In Search of Adventure 

Looking at Philip’s work and listening to him recount how he organically fell in love with photography, it’s easy to imagine that his was a kind of innate talent - one picked up in childhood which flowed naturally into a career. However, that would do a disservice to the work ethic and craft which has defined that career and turned him into a go-to creator for brands and travel publications alike. Behind it all, there’s a determined drive towards high standards - throughout our conversation, Philip strikes the image of a photographer and director who believes he is yet to shoot his best work. 

“There’s an image I took early in my career which I still use as a yardstick today”, he says. “It’s of a young boy, a Monk growing up in Ladakh, India. At the time I took it I had no idea it would be one I kept coming back to so often, but it has so many of the qualities that I look for: Simple composition, a minimal colour palette, and a kind of painterly aesthetic. Whenever I’m asked to give talks or conduct workshops on photography, this is the image I use as an example”. 

Above: This stunning image of a young boy growing up in Ladakh, India - a region otherwise famed for its jaw-dropping mountainscapes. 


In a sense, this leads into another recurring theme from Philip’s work - a desire to go beyond the obvious. “I like going to places that make you dream”, he says, “that make you stop and ask ‘where am I?’. It doesn’t need to be surreal, but being intentional and imaginative is the only way to immerse a viewer in a place or a feeling”. 

As a result, Philip is always keen to immerse himself in a project and discover as much as possible about a place. “There’s a job I went on in Casablanca, where I wanted to get an image of a mosque. But it was only upon arriving that it became clear to me how the mosques were more than places of worship - they were meeting places, too”. 

Building on that observation, Philip set out to capture the complexity of the mosque’s place in the community through his photography. “What I ended up doing was taking a picture of a young girl flying past the front of an enormous golden Islamic door on a scooter”, he says. “I realised, yes I could simply shoot the mosque, but I’d be doing it a disservice by omitting that part of its communal role”. 

Above: Reflecting on this image, Philip recalls that “this was taken at a time where there was a lot of heat around the idea of Islam in the Western world - so I subconsciously was searching for a way to show Casablanca’s humanity in my work there”. 

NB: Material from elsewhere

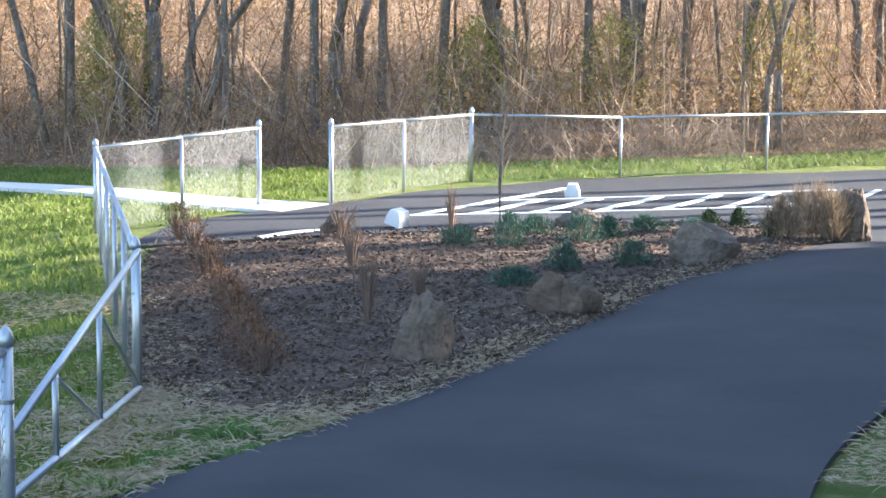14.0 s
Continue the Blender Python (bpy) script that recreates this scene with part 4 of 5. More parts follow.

And it’s within that formula that the magic of Philip’s photography can be found. The unique and otherworldly quality doesn’t happen by accident; it’s a result of Philip’s resolute determination to find new perspectives. 

“I generally look to avoid taking pictures at head-height”, he says. “There’s a lot of reasons for that - for example, one is when you’re shooting wildlife. So much wildlife photography is from the perspective of looking down on animals, but that’s our worldview and not theirs. So I’ll often look for a lower vantage point when I’m looking to get an image featuring wildlife”. 

Above: This arresting image, shot in East Africa (one of Philip’s favourite places), is a testament to the virtues of exploring different perspectives in photography. 


The art of finding the right angle in photography is, as Philip explains, exactly that: An art. “There’s a great old analogy about an art director and a photographer”, he says, “which is that it’s like having a dog on a leash. A photographer should be able to sniff around basically everywhere, and the art director only pulls him back when he’s about to get run over”. 

That sense of experimentation is another reason why Philip’s pictures so often seem to capture brilliantly human qualities. “When I’m working with people, something that happens a lot is that the best pictures aren’t quite ‘the moment’ - they’re the microseconds before and after the moment where your subjects think you’re not shooting them”, he says. “It’s the split-second before they start worrying!”. 

Notably, this is an insight which has served Philip well in his commercial work. “There was one campaign I was working on for a travel brand where the concept was ‘reconnection’. I needed to get a shot which encapsulated that feeling of people reconnecting - with each other, with themselves, whatever it may be”, he says. “In the event, I was able to get the most natural-looking image using exactly that trick”. 

Above: This image, taken from a campaign for Sani Resort in Greece, communicates the concept of ‘reconnection’. 


Picking back through Philip’s body of work, it starts to come across as a kind of tonic for what have become the unfortunate byproducts of modern travel culture. That kind of Instagram-centric FOMO-baiting which envisions travel as a checklist or a ‘greatest hits’ tour of all the places we think we should go, juxtaposed with Philip’s ability to capture the spirit of places we want to see. 

That’s a theme that unites all of the images that Philip has touched on throughout our conversation. It’s been there since the beginning of it all - that undeniably human yearning for adventure, discovery, and to share it all with the world. 

It’s why there’s so much warmth and humanity in these pictures; something which ultimately speaks to the reason why travel occupies so many of our dreams in the first place.